82-T/A [At Work] OCT 10, 11:47 AM

quote
Originally posted by theBDub:

I hear what you are saying, but if you can look at everything I posted and still say it’s due to other causes without bringing any proof, then I’m not the partisan one, Todd. Maybe consider your own biases here and how they might be influencing your opinion.




No, I like what you did... I really do. I'm also impressed with how much better dynamic reporting has gotten. I haven't touched that stuff in over a decade, and it's wildly better, so props on that. I think CDC's influence in extrapolating the data into the designations they do, makes it difficult to determine the kinds of things that you (and myself) would be interested in, in this case.

Looking at the data, I have more questions than I do answers. That natural causes spike during lockdown either shows COVID deaths are undercounted, but it could show they're overcounted. Either way... I know COVID is bad... worse than the normal influenza virus. We'll have a clearer picture after the year is up.
theBDub OCT 10, 03:37 PM

quote
Originally posted by 82-T/A [At Work]:
No, I like what you did... I really do. I'm also impressed with how much better dynamic reporting has gotten. I haven't touched that stuff in over a decade, and it's wildly better, so props on that. I think CDC's influence in extrapolating the data into the designations they do, makes it difficult to determine the kinds of things that you (and myself) would be interested in, in this case.

Looking at the data, I have more questions than I do answers. That natural causes spike during lockdown either shows COVID deaths are undercounted, but it could show they're overcounted. Either way... I know COVID is bad... worse than the normal influenza virus. We'll have a clearer picture after the year is up.



Yeah, I have thought about starting a consulting business with it. We are already at the point where the tools have surpassed the business use, it’s pretty cool, and honestly fun to tinker with.
Patrick OCT 10, 04:14 PM

quote
Originally posted by theBDub:

But at the end of the day, if I take every liberty possible to downplay the data, choose every filter I can that lowers excess deaths, I’m still at least 170k excess deaths so far this year... which is unacceptable.



And it's interesting the number of people who apparently find your current presence here to be "unacceptable". Even though your long term ratings are very much positive, the ratings since you've returned to the forum (nice to see you back) have taken a drastic turn for the worse. I haven't seen you involved in any tiff. You've simply been supplying data. Is this perhaps a case of the messenger being shot?

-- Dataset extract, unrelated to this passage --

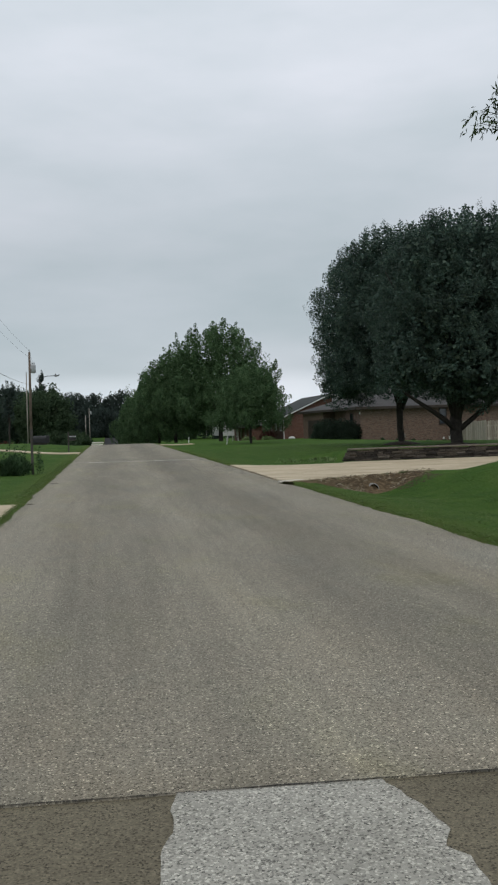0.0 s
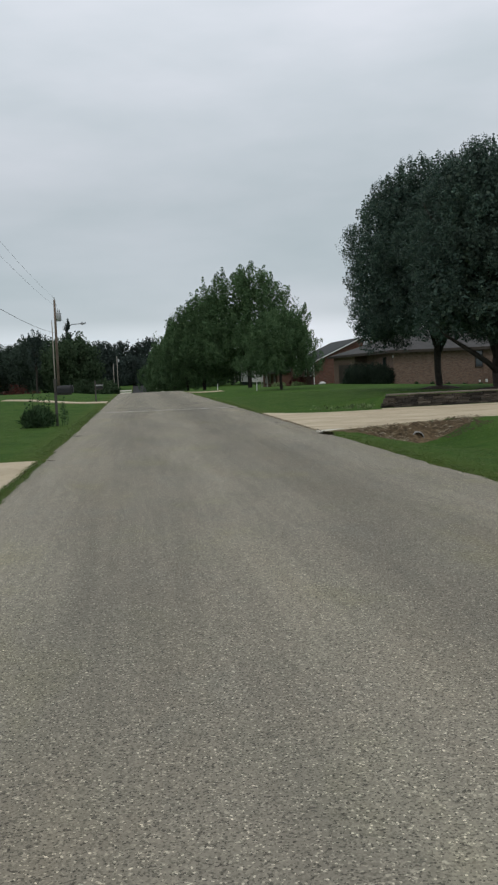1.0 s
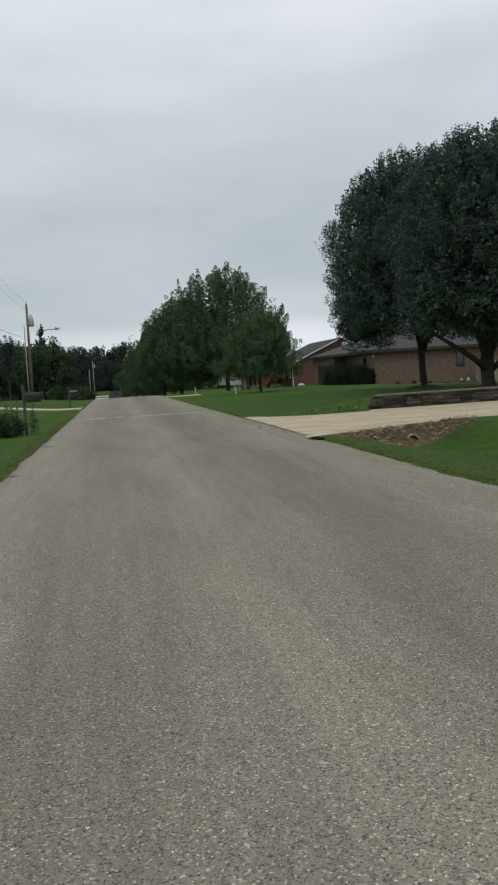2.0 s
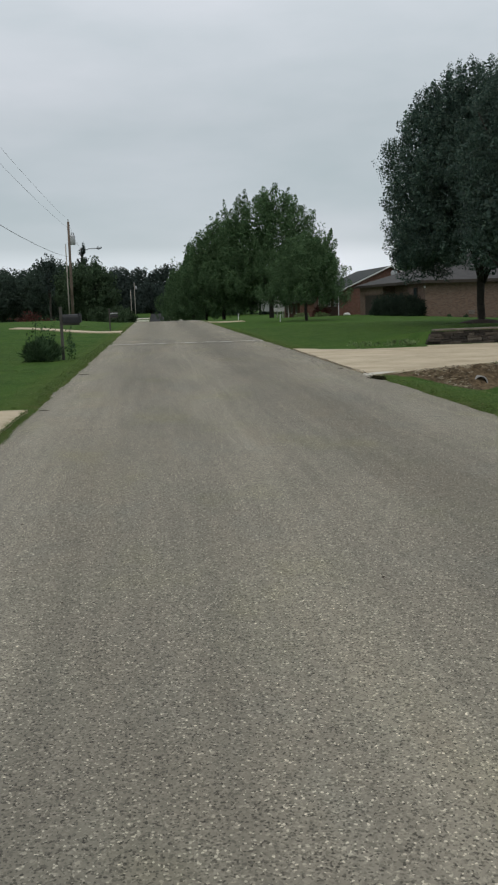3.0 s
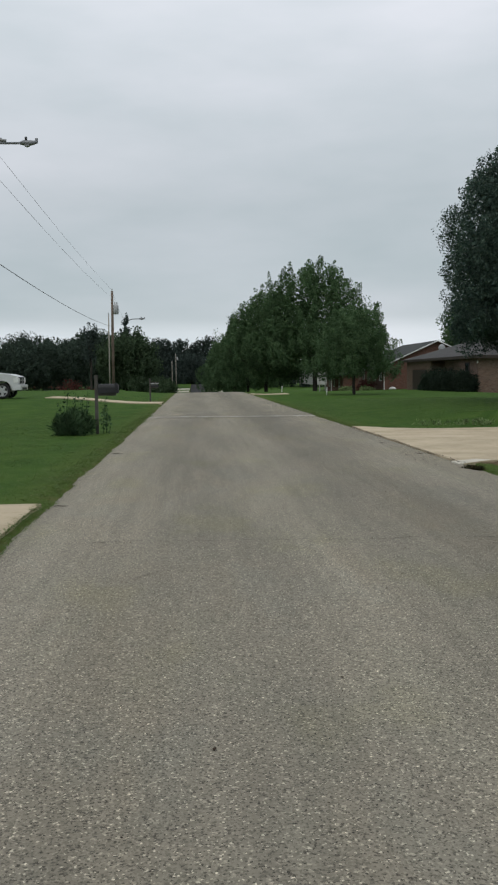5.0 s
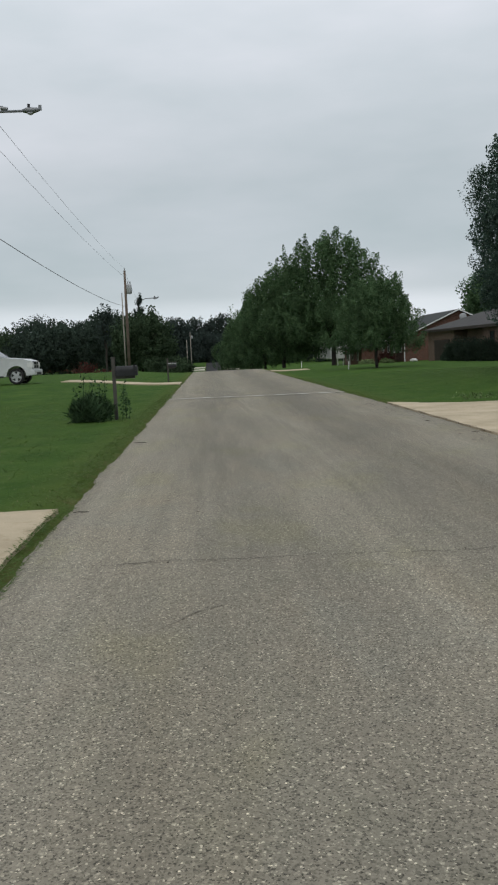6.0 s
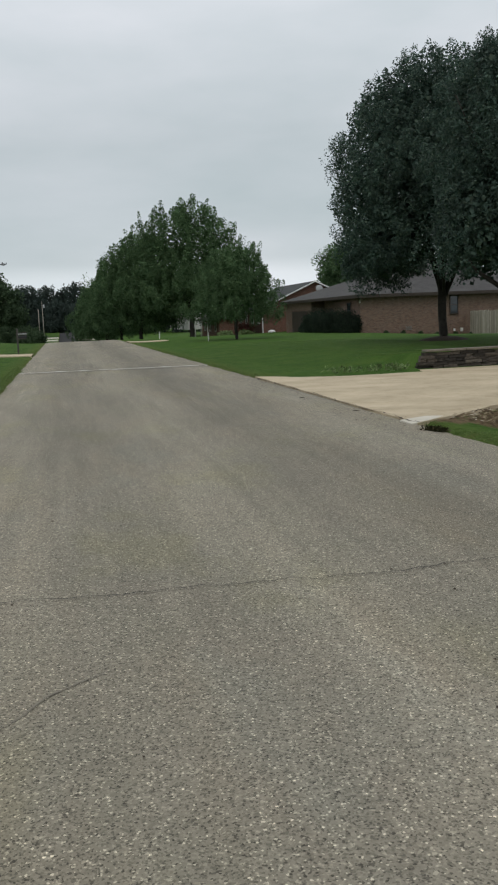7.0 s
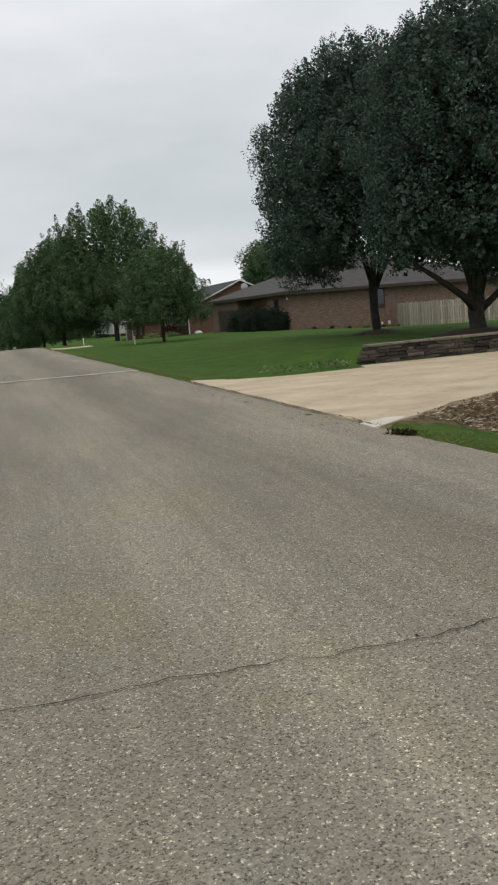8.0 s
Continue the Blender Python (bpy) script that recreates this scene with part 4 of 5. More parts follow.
# ---- houses ----
def window(parent, x, y, z, w, h, facing, frame_mat=WHITE_TRIM, bars=1):
    """A sash window on a wall; facing 'y' looks down the street, 'x' looks at it."""
    win = new("window")
    win.parent = parent
    win.matrix_basis = pose(x, y, z, 0, 0, 0 if facing == "y" else -90)
    bm = bmesh.new()
    f = 0.07
    for b in ((-w / 2, -0.06, 0, -w / 2 + f, 0.05, h), (w / 2 - f, -0.06, 0, w / 2, 0.05, h), (-w / 2, -0.08, -0.05, w / 2, 0.05, f), (-w / 2, -0.06, h - f, w / 2, 0.05, h)):
        box(bm, *b)
    for i in range(bars):
        zz = h * (i + 1) / (bars + 1)
        box(bm, -w / 2 + f, -0.04, zz - 0.025, w / 2 - f, 0.04, zz + 0.025)
    me = mesh_of("window_frame", bm, frame_mat)
    fr = new("window_frame", me)
    fr.parent = win
    pn = new("pane", mesh_of("pane", boxed(-w / 2 + f, -0.02, f, w / 2 - f, 0.01, h - f), GLASS))
    pn.parent = win
    return win


def gable_roof(bm, x0, x1, y0, y1, z, rise, over=0.4, thick=0.16):
    """A roof whose ridge runs along y."""
    xm = (x0 + x1) / 2
    k = rise / (xm - x0)
    for s in (-1, 1):
        xe = x0 - over if s < 0 else x1 + over
        ze = z - k * over
        pts = [(xe, ze), (xm, z + rise), (xm, z + rise + thick), (xe, ze + thick)]
        a = [bm.verts.new((px, y0 - over, pz)) for px, pz in pts]
        b = [bm.verts.new((px, y1 + over, pz)) for px, pz in pts]
        for i in range(4):
            bm.faces.new((a[i], a[(i + 1) % 4], b[(i + 1) % 4], b[i]))
        bm.faces.new(a[::-1])
        bm.faces.new(b)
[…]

[This message has been edited by Patrick (edited 10-10-2020).]

maryjane OCT 10, 04:50 PM
People don't want data. They want hyperbole.
Data is difficult to disprove where as hyperbole can just be repeated over and over without having to prove anything.

https://www.cnn.com/2020/10...ison-trnd/index.html

Patrick OCT 10, 05:08 PM

quote
Originally posted by maryjane:

People don't want data. They want hyperbole.
Data is difficult to disprove where as hyperbole can just be repeated over and over without having to prove anything.




Yeah, that would certainly explain the ratings of at least one member here.